There is an opinion that the confirmation of one's identity with the help of digital self-identification can only strengthen the public institutions that the evangelists of blockchain always dreamed of getting rid of.
Is It Possible to Avoid Rolling into a Dystopia?
The use of this technology to extend a license, obtain a loan, or receive any public service can be very attractive, but this is only one side of the coin. The other is a broad field for the activities of a totalitarian system. We have already written that China is almost completely re-enacting the story shown in the first episode of the third season of the series "Black Mirror,” where every person in their society is ranked. In China, they have already assigned a social credit rating to citizens whose status varies depending on good or bad behavior.
Assessments have serious consequences: everything from internet speed to prices and education levels now depends on the rating.
Like many other issues related to the development of decentralized systems, the social role and the need to introduce personal self-identification is, in many ways, a "gray zone" issue in terms of ethics.
In general, if you look at this problem from a different angle, then even the "good" embodiment of this concept into life looks quite intimidating.
Man evolves not only within the whole society but also as a separate individual. The ability to forget something or forget something about themselves was an inalienable opportunity for a person to move forward. It remains to be decided whether this possibility is an indisputable right of the individual or not.

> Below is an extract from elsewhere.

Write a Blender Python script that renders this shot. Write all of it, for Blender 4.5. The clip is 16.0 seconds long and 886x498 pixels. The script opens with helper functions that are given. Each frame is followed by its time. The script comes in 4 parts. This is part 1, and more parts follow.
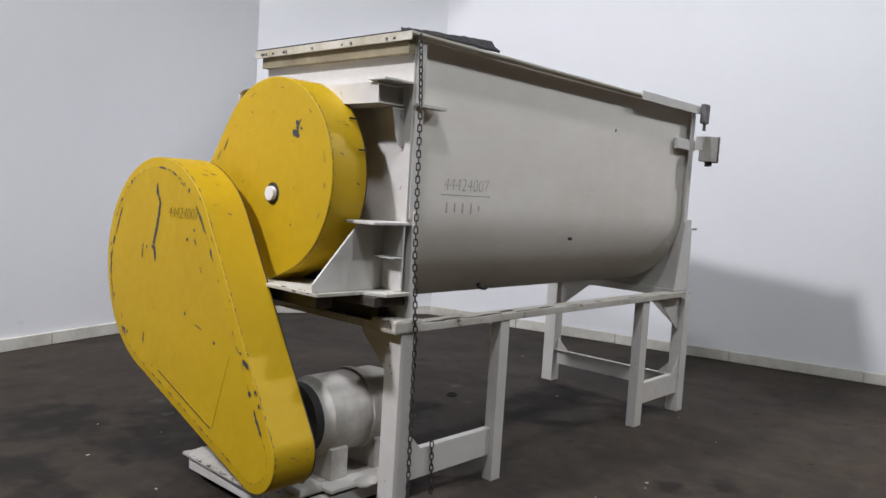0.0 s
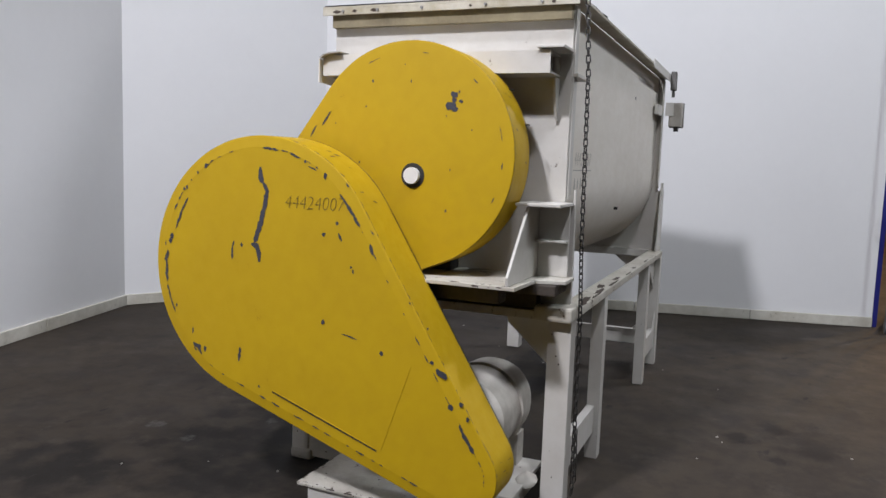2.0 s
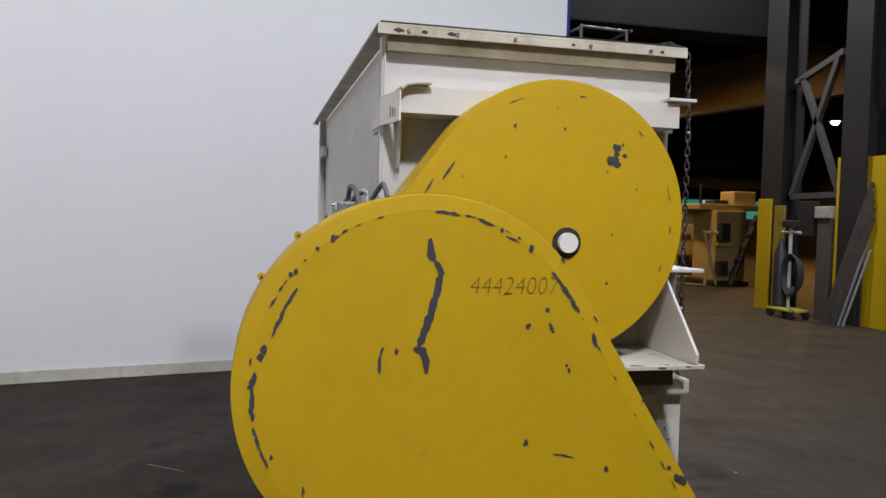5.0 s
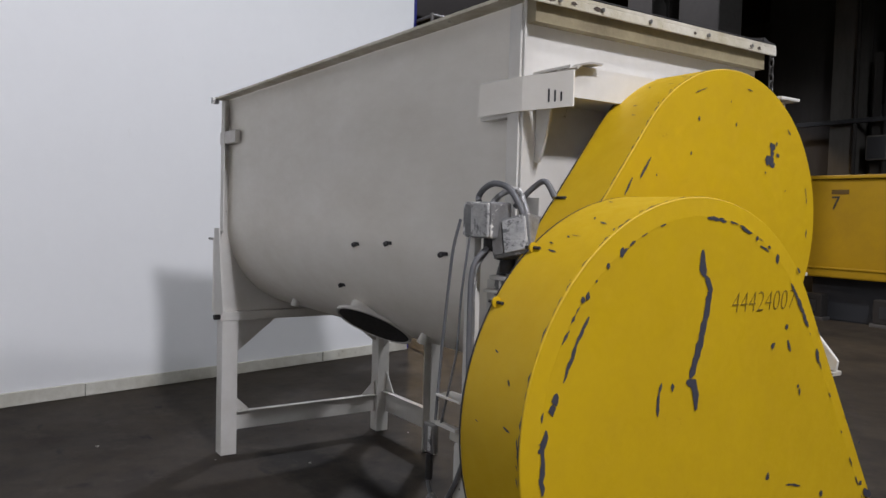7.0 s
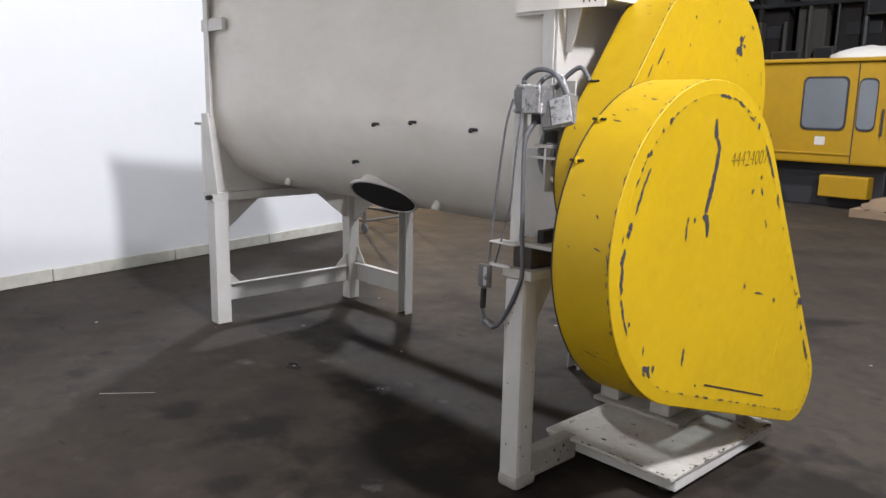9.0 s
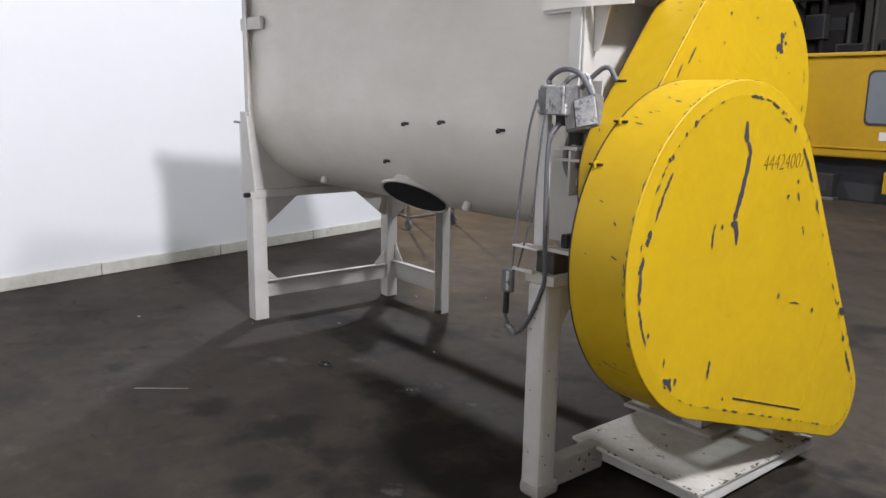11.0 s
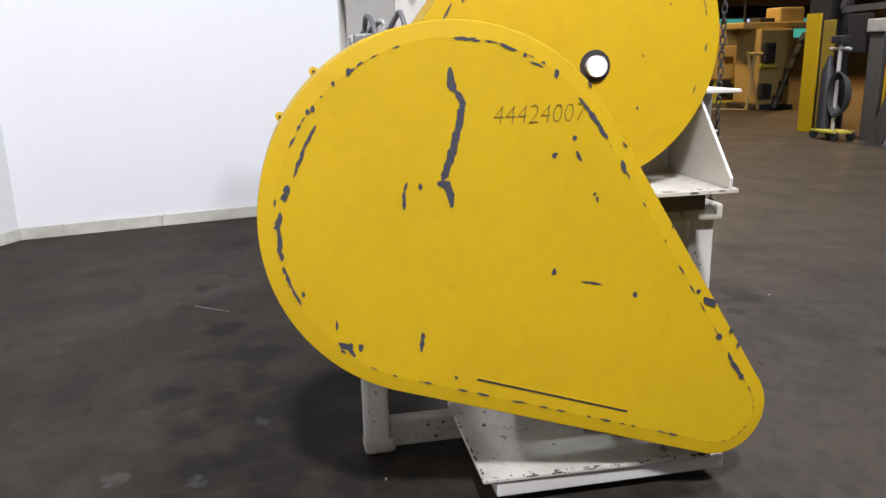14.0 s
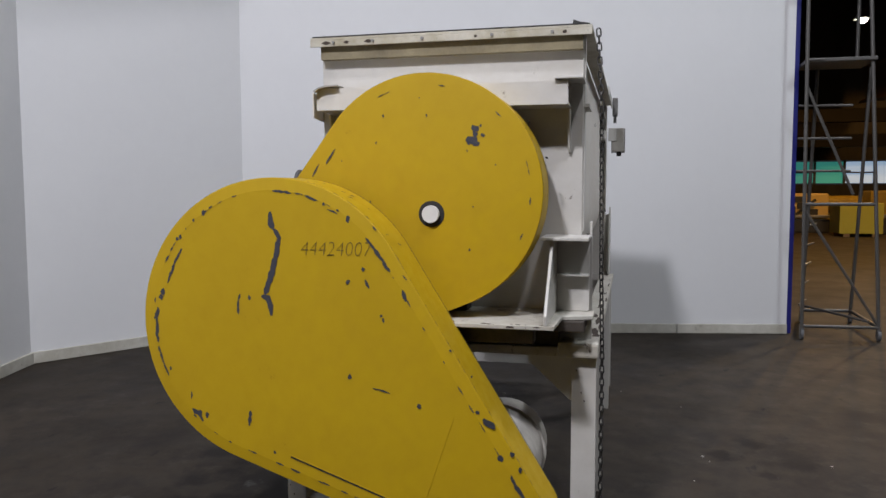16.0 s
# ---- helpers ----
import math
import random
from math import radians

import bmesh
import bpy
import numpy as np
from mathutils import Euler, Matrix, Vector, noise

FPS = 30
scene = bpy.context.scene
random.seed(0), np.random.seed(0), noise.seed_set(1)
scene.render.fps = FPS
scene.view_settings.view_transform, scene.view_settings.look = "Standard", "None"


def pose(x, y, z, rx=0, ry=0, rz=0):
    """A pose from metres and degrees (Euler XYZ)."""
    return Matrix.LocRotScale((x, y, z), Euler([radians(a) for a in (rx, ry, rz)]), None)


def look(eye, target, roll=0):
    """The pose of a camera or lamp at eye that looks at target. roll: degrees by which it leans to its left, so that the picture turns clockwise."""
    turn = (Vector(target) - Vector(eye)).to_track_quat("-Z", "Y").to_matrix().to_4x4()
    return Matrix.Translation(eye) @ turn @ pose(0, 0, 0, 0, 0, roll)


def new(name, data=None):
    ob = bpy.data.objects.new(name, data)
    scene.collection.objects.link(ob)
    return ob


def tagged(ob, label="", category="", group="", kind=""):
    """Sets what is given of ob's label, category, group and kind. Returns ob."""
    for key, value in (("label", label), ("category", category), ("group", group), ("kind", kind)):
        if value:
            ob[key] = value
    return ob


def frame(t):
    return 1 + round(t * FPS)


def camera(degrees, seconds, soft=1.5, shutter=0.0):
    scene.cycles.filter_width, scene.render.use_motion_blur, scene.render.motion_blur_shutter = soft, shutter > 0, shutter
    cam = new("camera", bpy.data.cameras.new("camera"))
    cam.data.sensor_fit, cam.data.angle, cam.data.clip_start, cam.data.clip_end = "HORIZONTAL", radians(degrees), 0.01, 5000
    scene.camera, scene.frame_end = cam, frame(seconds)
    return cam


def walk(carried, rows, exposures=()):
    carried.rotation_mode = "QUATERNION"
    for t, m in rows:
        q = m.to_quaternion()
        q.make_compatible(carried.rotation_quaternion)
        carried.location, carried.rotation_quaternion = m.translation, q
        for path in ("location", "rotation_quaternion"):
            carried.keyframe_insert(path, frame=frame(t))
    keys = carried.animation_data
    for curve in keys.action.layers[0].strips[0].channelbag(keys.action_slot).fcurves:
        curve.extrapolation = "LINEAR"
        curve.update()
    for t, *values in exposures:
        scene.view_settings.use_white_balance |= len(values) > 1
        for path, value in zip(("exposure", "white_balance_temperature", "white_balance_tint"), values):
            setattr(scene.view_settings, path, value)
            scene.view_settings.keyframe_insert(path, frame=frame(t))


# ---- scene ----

Is it worth keeping all of the data and events of a person's life in an unchanged form without the possibility of removing them? In any case, advanced technology should at least be used for good, not for seeking to increase anxiety and competition in society. Nevertheless, it is already obvious that new technologies in general, and blockchains in particular, teach us to be more open to the world, and to strive for greater social mobility and the acquisition of new knowledge.